Gideon Day in Maine
- Benjamin Miller
- 22 hours ago
- 3 min read

Today marks 63 years since the landmark Supreme Court decision in Gideon v. Wainwright, which guarantees the effective assistance of counsel for low-income people as a matter of constitutional right. It is worth taking stock of how far we have come and how far we have not. While lawyers and lawmakers around the country mark this structural constitutional landmark, the Maine Legislature this month voted on an appropriation request to fund Maine’s already inadequate and failed system of contract “lawyer-of-the-day” attorneys to represent the poor. In that context, with time running down to the wire, the Legislature took action to do the bare minimum, funding only enough to keep a broken system barely functioning.
Maine remains the only state in the country without a fully formed, statewide public defense system. Instead, it relies on a patchwork program in which private lawyers of varying levels of experience are assigned to represent indigent defendants. In 2023, Maine opened its first public defense office, the Rural Defender Unit, but it is now defunct. Today, the Maine Commission on Public Defender Services operates five public defender offices representing indigent people across five regions and ten counties, yet the vast majority of cases still rely on rostered “lawyer-of-the-day” attorneys.
Last year, a Maine Superior Court judge established as a matter of law that this makeshift legal defense apparatus is constitutionally deficient, and that Maine is failing to meet its Sixth Amendment obligations to provide effective legal counsel. Even the sponsors of the emergency funding bill acknowledged in its preamble that Maine has failed to meet its constitutional obligations.
The consequences of the state’s inaction are not abstract. Hundreds of Mainers have languished in county jails, oftentimes for many months, awaiting trial without a lawyer. Court calendars remain chronically backed up. Jails are overcrowded. The Maine Commission on Public Defense Services struggles to find even day lawyers willing to take these cases, as their roster of private attorneys is stretched thin by excessive workloads.
In that context, the Legislature’s decision to appropriate roughly $13 million to sustain this system is a necessary step, but it is not a sufficient one. It is a band-aid on a self-inflicted wound. It keeps a failing structure standing without fixing the problem at its core. Maine is choosing to parse out funding to a system that nobody can seriously claim is constitutionally compliant, rather than building one that meets its obligations.
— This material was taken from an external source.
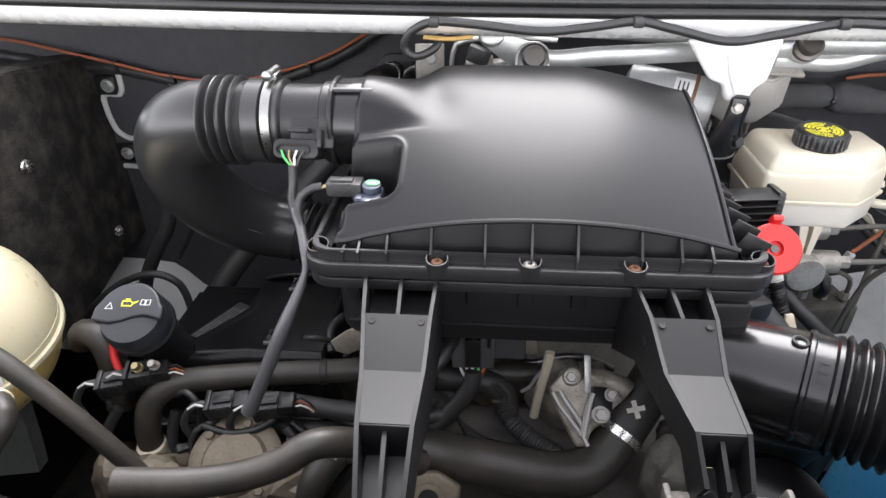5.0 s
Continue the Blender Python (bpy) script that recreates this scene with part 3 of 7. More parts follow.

Anyone observing this situation from the outside would be baffled. Yet in Augusta, lawmakers, the administration, and even some members of the bar justify the current state of things by saying “at least we’re trying. At least there’s some progress. At least there are fewer people in jail this year than last.” This is incredulous on its face. The Constitution does not require Maine to merely attempt to provide moderate and low income people with counsel; it requires the state to actually ensure that every person receives it, as every other state receives it. Roughly 80 percent of state criminal defendants cannot afford a private attorney, making the Maine’s obligation to provide counsel all the more urgent.
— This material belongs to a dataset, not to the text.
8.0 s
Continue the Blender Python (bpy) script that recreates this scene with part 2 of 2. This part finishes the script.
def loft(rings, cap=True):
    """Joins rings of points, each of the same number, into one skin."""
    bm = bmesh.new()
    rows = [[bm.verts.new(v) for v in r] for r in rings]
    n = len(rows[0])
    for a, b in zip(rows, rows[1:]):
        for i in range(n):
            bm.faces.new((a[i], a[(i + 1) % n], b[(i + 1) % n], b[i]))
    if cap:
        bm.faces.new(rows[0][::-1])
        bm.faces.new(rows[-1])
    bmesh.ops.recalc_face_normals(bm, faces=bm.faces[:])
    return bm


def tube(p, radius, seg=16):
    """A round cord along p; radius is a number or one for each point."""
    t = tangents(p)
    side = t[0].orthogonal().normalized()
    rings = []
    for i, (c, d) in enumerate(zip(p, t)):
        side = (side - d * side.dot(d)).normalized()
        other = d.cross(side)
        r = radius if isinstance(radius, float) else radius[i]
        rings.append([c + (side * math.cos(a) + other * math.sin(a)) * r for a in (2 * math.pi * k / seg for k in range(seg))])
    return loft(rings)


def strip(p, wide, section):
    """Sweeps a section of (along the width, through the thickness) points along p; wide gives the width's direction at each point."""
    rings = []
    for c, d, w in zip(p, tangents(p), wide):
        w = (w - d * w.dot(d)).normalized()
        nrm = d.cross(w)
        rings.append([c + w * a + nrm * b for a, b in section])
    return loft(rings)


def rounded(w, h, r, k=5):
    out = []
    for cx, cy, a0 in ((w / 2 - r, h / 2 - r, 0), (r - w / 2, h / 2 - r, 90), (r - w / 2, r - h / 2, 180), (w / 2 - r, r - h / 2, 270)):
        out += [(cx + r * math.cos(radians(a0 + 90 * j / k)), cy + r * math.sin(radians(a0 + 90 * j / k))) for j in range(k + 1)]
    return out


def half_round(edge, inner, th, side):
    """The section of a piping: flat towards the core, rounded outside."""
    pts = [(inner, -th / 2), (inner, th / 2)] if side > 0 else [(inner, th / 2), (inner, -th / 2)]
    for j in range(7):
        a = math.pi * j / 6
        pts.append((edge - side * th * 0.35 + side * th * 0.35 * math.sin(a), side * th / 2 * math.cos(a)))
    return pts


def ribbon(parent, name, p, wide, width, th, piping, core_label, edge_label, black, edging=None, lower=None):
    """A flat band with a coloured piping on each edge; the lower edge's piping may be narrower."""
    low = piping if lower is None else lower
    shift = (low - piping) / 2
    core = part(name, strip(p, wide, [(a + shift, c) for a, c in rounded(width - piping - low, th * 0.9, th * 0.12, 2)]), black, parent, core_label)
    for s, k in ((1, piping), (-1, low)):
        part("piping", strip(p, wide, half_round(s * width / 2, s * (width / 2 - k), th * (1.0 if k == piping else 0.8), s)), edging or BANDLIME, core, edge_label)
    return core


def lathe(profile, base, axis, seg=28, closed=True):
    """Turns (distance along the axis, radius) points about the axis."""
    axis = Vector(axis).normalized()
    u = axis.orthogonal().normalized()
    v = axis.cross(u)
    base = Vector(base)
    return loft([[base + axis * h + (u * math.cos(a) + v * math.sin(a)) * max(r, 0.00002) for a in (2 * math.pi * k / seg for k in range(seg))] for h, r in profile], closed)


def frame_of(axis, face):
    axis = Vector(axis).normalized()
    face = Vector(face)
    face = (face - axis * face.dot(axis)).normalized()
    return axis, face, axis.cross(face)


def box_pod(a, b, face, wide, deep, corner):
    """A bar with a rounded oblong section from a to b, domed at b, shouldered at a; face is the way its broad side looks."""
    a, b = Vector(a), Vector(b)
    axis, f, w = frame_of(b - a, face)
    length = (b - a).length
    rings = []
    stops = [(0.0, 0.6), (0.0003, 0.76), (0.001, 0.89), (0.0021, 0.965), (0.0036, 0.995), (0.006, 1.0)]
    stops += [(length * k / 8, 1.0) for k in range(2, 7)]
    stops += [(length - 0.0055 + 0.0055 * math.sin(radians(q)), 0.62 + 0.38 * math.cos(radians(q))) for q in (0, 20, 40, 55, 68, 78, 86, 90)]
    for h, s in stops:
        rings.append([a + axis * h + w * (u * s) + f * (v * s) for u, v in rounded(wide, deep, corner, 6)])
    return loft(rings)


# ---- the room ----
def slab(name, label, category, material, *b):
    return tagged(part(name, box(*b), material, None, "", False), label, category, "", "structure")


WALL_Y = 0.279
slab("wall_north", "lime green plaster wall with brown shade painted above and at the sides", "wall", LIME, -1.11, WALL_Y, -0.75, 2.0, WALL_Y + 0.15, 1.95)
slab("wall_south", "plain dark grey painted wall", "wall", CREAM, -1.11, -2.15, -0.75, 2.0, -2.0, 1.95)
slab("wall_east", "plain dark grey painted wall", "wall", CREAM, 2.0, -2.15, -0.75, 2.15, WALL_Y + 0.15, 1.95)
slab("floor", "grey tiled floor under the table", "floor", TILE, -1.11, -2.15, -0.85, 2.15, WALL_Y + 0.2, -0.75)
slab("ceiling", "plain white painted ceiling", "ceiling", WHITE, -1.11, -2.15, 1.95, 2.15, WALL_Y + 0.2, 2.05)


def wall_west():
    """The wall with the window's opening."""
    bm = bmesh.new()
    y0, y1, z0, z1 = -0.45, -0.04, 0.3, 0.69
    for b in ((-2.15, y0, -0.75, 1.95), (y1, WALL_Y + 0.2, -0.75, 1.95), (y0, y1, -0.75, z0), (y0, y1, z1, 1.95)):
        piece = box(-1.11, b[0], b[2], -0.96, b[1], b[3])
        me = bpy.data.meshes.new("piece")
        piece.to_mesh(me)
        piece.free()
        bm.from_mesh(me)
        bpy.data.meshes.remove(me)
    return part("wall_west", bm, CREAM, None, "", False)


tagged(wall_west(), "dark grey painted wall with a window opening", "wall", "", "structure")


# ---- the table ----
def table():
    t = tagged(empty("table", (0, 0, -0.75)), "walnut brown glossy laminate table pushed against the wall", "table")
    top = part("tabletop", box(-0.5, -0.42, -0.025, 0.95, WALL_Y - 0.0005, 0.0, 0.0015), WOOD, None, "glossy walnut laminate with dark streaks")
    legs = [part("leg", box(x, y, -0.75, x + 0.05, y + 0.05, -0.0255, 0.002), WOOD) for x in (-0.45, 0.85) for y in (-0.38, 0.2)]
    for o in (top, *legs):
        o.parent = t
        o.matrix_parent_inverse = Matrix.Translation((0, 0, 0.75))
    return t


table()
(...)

The late Jonathan Gradess, a great public defender, advocate, and former executive director of the New York State Defenders Association, gave a speech on the right of counsel in 1978 that remains instructive today. He warned against mistaking minimal effort for meaningful justice and emphasized that the promise of Gideon is not fulfilled by simply appointing a lawyer in name, but by ensuring real, effective representation for those who stand powerless before the state. That promise, he argued, demands not half-measures, but a sustained commitment to building a system that treats the poor with the same dignity and seriousness as anyone else.
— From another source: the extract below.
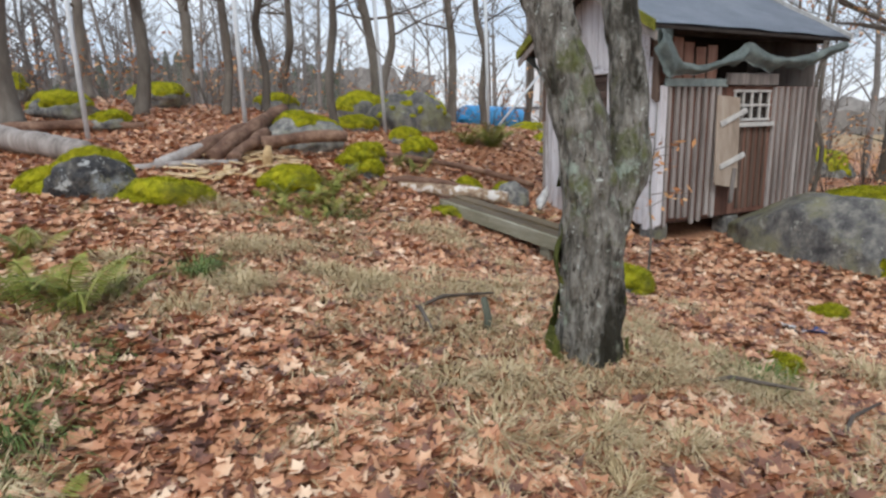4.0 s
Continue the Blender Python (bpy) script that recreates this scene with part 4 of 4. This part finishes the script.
rn = random.Random(33)
dry = [(.65, 3.8, .3), (.45, 3.3, .26), (1.5, 6.6, .3), (1.3, 6.9, .25), (.82, 7.7, .3), (.6, 7.8, .24), (2.2, 6.8, .28), (2.2, 8.5, .35), (2.45, 8.1, .4), (1.2, 5.2, .3), (1.6, 5.5, .3), (2.3, 5.5, .34), (2.5, 5.9, .3), (2.7, 5.2, .3), (.2, 2.9, .3),
       (-.1, 2.5, .24), (1.0, 8.3, .22), (1.4, 4.3, .22), (5.5, 3.6, .35), (6.3, 5.0, .35), (6.9, 5.6, .35), (3.6, 1.7, .3), (3.2, 1.3, .3), (1.2, 1.7, .16), (4.6, 8.3, .2), (5.0, 8.0, .2), (3.7, 5.3, .3), (4.3, 4.4, .3), (.2, 6.6, .3)]
grass("dry_grass", dry + [(rn.uniform(-1.5, 3.2), rn.uniform(3, 9), rn.uniform(.1, .2)) for _ in range(28)] + [(rn.gauss(2.0, .7), rn.gauss(5.6, .9), rn.uniform(.12, .26)) for _ in range(34)] + [(rn.gauss(1.0, .9), rn.gauss(7.4, 1.0), rn.uniform(.14, .3)) for _ in range(30)] + [(rn.uniform(12, 34), rn.uniform(0, 20), .5) for _ in range(30)], GRASS, "clumps of dry straw-coloured grass")
grass("green_grass", [(.1, 2.2, .2), (.35, 2.75, .2), (-.5, 4.3, .25), (-.9, 5.0, .3), (-.4, 5.8, .3), (.7, 3.55, .16), (1.75, 8.9, .25), (.35, 7.2, .2), (2.9, 5.4, .2), (-.1, 4.1, .12), (-1.2, 4.2, .3), (-.7, 5.5, .35), (-1.1, 5.9, .35), (-.2, 6.2, .25), (.1, 4.7, .15), (-.15, 3.3, .2), (.25, 3.35, .14), (-1.6, 6.4, .4), (.9, 8.6, .25), (1.3, 8.5, .2)], GREEN_GRASS, "tufts of fresh green grass")


# ---- leaf litter ----
def litter():
    rn = np.random.RandomState(5)
    way = np.array([(.1, 1.2), (.4, 2.6), (.4, 4.2), (1.2, 5.6), (1.4, 7.0), (1.8, 8.2), (3.0, 7.6), (4.2, 6.8)])
    c = way[rn.randint(0, len(way), 70000)] + rn.normal(0, 1.5, (70000, 2))
    u = np.c_[rn.uniform(-4.5, 11, 60000), rn.uniform(.3, 15.5, 60000)]
    far = np.c_[rn.uniform(-9, 22, 38000), rn.uniform(-2, 22, 38000)]
    xy = np.concatenate([c, u, far])
    inside = (xy[:, 0] > X0 - .02) & (xy[:, 0] < X1 + .02) & (xy[:, 1] > Y0) & (xy[:, 1] < Y1 + .2)
    xy = xy[~inside]
    n = len(xy)
    z = ground_grid(xy) + np.array([.05 * noise.noise((x * .9, y * .9, 0)) + .022 * noise.noise((x * 4, y * 4, 3)) for x, y in xy]) + rn.uniform(.004, .03, n)
    # a lobed outline round a raised midpoint
    outline = [(-.56, 0), (-.3, .17), (-.2, .4), (.0, .24), (.2, .42), (.3, .17), (.56, .03), (.31, -.17), (.18, -.42), (.0, -.22), (-.22, -.4), (-.3, -.15)]
    base = np.array([(x, y, .1 * (abs(y) + .3 * abs(x))) for x, y in outline] + [(0, 0, -.03)])
    tri = np.array([(12, k, (k + 1) % 12) for k in range(12)])
    corners = len(base)
    size = rn.uniform(.045, .098, n)
    size[-38000:] *= 1.4
    v = np.repeat(base[None], n, 0)
    v[:, :, 2] *= rn.uniform(-1.5, 3, n)[:, None]
    v[:, :, 2] += rn.uniform(-.5, .9, n)[:, None] * v[:, :, 0] ** 2
    v *= size[:, None, None]
    a, b, g = rn.uniform(0, 6.283, n), rn.normal(0, .3, n), rn.normal(0, .3, n)
    ca, sa, cb, sb, cg, sg = np.cos(a), np.sin(a), np.cos(b), np.sin(b), np.cos(g), np.sin(g)
    x1, z1 = v[:, :, 0] * cb[:, None] + v[:, :, 2] * sb[:, None], -v[:, :, 0] * sb[:, None] + v[:, :, 2] * cb[:, None]
    y2, z2 = v[:, :, 1] * cg[:, None] - z1 * sg[:, None], v[:, :, 1] * sg[:, None] + z1 * cg[:, None]
    out = np.stack([x1 * ca[:, None] - y2 * sa[:, None] + xy[:, 0, None], x1 * sa[:, None] + y2 * ca[:, None] + xy[:, 1, None], z2 + z[:, None]], -1)
    tris = (np.arange(n)[:, None, None] * corners + tri[None]).reshape(-1, 3)
    tagged(fast_mesh("leaf_litter", out.reshape(-1, 3), tris, LEAF), "thick litter of copper-brown fallen leaves", "leaves", kind="stuff")


litter()

# ---- distance ----
tank = thing("tank", 9.0, 18.95, 1.4, "bright blue plastic tank lying beyond the fence", "tank")
tp, tq = Vector((7.75, 18.35, 1.85)), Vector((10.3, 19.6, 1.72))
part("barrel", tube(*smooth_line([tp, tp.lerp(tq, .04), tp.lerp(tq, .5), tp.lerp(tq, .96), tq], [.2, .36, .38, .36, .2], 24), 24), BLUE, tank)
for t in (.25, .5, .75):
    d = (tq - tp).normalized()
    p = tp.lerp(tq, t)
    part("band", tube([p - d * .03, p + d * .03], [.39, .39], 24), BLUE, tank)
part("skid", box((8.2, 18.75, 1.2), (9.9, 19.2, 1.52)), ROTLOG, tank, "", False)

FC, FD = Vector((22.5, 36.5, 0)), Vector((.809, -.588, 0))
FN = Vector((-.588, -.809, 0))
FM = Matrix.Translation(FC) @ Matrix(((FD.x, -FN.x, 0, 0), (FD.y, -FN.y, 0, 0), (0, 0, 1, 0), (0, 0, 0, 1)))
factory = thing("factory", FC.x, FC.y, -1.5, "long pale industrial building with blue details", "building")
part("wall", box((-17, 0, -2.5), (13.5, 9, 2.3), FM, .02), FACADE, factory, "pale blue-white lower facade", False)
part("upper_wall", box((-1, .6, 2.45), (13.4, 9, 5.9), FM, .02), FACADE_UP, factory, "off-white upper facade", False)
part("roof_edge", box((-17.1, -.12, 2.3), (13.6, .6, 2.45), FM, .02), ROOFDARK, factory, "dark roof edge", False)
for k in range(30):
    part("panel_seam", box((-16.4 + k, -.03, -2), (-16.36 + k, -.005, 2.28), FM, 0), FACADE_UP, factory, "", False)
fr = part("blue_frame", box((7.2, .35, 2.46), (9.8, .59, 6.2), FM, .02), BLUEPAINT, factory, "blue door frame on the upper facade", False)
part("panel", box((7.75, .28, 2.7), (9.35, .345, 4.9), FM, .01), FACADE, fr, "pale door panel", False)
for k, w in enumerate((.35, .3, .12, .3)):
    part("sign_bar", box((4.4 + k * .42, .5, 2.75), (4.4 + k * .42 + w, .595, 3.15 + .15 * (k == 2)), FM, 0), BLUEPAINT, factory, "blue sign letter shapes", False)
for k, (xx, m, w, h) in enumerate(((-11, NAVY, 2.2, 1.3), (-8.0, NAVY, 2.0, 1.7), (-14.5, WHITEPVC, 2.5, 1.2))):
    c = FM @ Vector((xx, -7, 0))
    ob = thing("container", c.x, c.y, gz(c.x, c.y), "covered container standing before the factory" if m is NAVY else "white van-like container before the factory", "container")
    part("body", box((xx, -8, gz(c.x, c.y) - .1), (xx + w, -6, 1.0 + h), FM, .08), m, ob, "", False)
    part("lid", box((xx - .05, -8.05, 1.0 + h), (xx + w + .05, -5.95, 1.25 + h), FM, .05), WHITEPVC, ob, "pale cover", False)


def far_woods():
    rn = random.Random(77)
    out = []
    for k in range(560):
        a, d = (rn.uniform(-1.2, 2.9) if k < 400 else rn.uniform(1.35, 2.5)), rn.uniform(21, 62)
        x, y = 2 + d * math.cos(a), 7 + d * math.sin(a)
        q = FM.inverted() @ Vector((x, y, 0))
        if -18 < q.x < 15 and q.y > -3 and not (q.y > 10):
            continue
        if .35 < a < 1.15 and rn.random() < .55:
            continue
        z, h, r = gz(x, y) - .1, rn.uniform(6, 12), rn.uniform(.06, .15)
        l = rn.uniform(-.6, .6)
        pts = [Vector((x, y, z)), Vector((x + l * .3, y, z + h * .35)), Vector((x + l, y + l, z + h * .7)), Vector((x + l * 1.2, y + l, z + h))]
        out.append(tube(pts, [r, r * .8, r * .5, r * .1], 5, cap=False))
        for _ in range(16):
            t = rn.uniform(.25, 1)
            p = pts[0].lerp(pts[3], t)
            b = rn.uniform(0, 6.28)
            ln = rn.uniform(.8, 2.4) * (1.2 - t * .6)
            e = p + Vector((math.cos(b) * ln, math.sin(b) * ln, ln * rn.uniform(.3, 1)))
            m = p.lerp(e, .5) + Vector((0, 0, .1))
            out.append(tube([p, m, e], [r * .3, r * .2, .006], 3, cap=False))
            for _ in range(3):
                s = p.lerp(e, rn.uniform(.4, 1))
                out.append(tube([s, s + Vector((rn.gauss(0, .4), rn.gauss(0, .4), rn.uniform(.2, .8)))], [.018, .008], 3, cap=False))
    v, f = joined(out)
    me = mesh_of(v, f)
    me.materials.append(FARWOOD)
    tagged(new("far_woods", me), "bare trees of the surrounding wood", "trees", kind="stuff")


far_woods()


def brush():
    """Low twiggy undergrowth with withered leaves beyond the clearing."""
    rn = random.Random(81)
    tw, lf = [], []
    for k in range(440):
        if k < 330:
            x, y = rn.uniform(9.5, 36), rn.uniform(-1, 19)
        else:
            x, y = rn.uniform(-8, 9), rn.uniform(15.5, 23)
        z = gz(x, y)
        for _ in range(4):
            e = Vector((x + rn.gauss(0, .4), y + rn.gauss(0, .4), z + rn.uniform(.4, 1.4)))
            tw.append(tube([(x, y, z - .05), ((x + e.x) / 2, (y + e.y) / 2 + .05, (z + e.z) / 2 + .1), e], [.008, .006, .003], 3, cap=False))
            if rn.random() < .9:
                lf += [e, e.lerp(Vector((x, y, z)), .3)]
    v, f = joined(tw)
    me = mesh_of(v, f)
    me.materials.append(TWIG)
    tagged(new("undergrowth", me), "thin bare undergrowth twigs", "undergrowth", kind="stuff")
    v, f = leaf_bunch(rn, lf, .06, 3)
    me = mesh_of(v, f, False)
    me.materials.append(BEECH)
    tagged(new("undergrowth_leaves", me), "withered orange leaves on undergrowth", "leaves", kind="stuff")


brush()


def ridge(name, dist, height, a0, a1, material, label, seed, n=260):
    v, f = [], []
    for i in range(n + 1):
        a = a0 + (a1 - a0) * i / n
        h = height * (.6 + .4 * noise.noise((a * 6, seed, 0)) + .25 * noise.noise((a * 30, seed, 2)) + .2 * noise.noise((a * 110, seed, 5)))
        for d, z in ((0, -4), (0, h * .5), (1.5, h), (6, -4)):
            v.append((2 + (dist + d) * math.cos(a), 7 + (dist + d) * math.sin(a), z))
        if i:
            o = 4 * i
            f += [(o - 4 + k, o + k, o + k + 1, o - 3 + k) for k in range(3)]
    me = mesh_of(v, f, False)
    me.materials.append(material)
    tagged(new(name, me), label, "backdrop", kind="structure")


ridge("backdrop", 95, 5.5, -2.2, .62, FARWOOD, "hazy line of distant woodland", 1)
ridge("backdrop", 75, 12, 1.15, 4.0, FARWOOD, "hazy line of distant woodland", 2)
ridge("backdrop", 62, 11.5, 1.3, 2.1, EVERGREEN, "dark line of distant conifers", 3)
The human cost continues to mount. Unrepresented Mainers, many of them low- and middle-income, sit in jail pretrial, often pleading to long prison sentences simply because no lawyer is available to defend them or effectively try their cases. Those with means hire counsel, avoid pretrial detention, and frequently receive more favorable outcomes. Access to financial resources and power can mean the difference between someone who goes home and someone who goes to prison.
There are, in effect, two criminal legal systems of justice operating in Maine. One for those who can afford representation, and one for those who cannot. It is not equal, it is not constitutional, and it is not who Mainers are.
The legislature must give priority in this next session to studying and creating an independently funded and administered statewide public defense system.
On this Gideon Day, this reality should be impossible to ignore.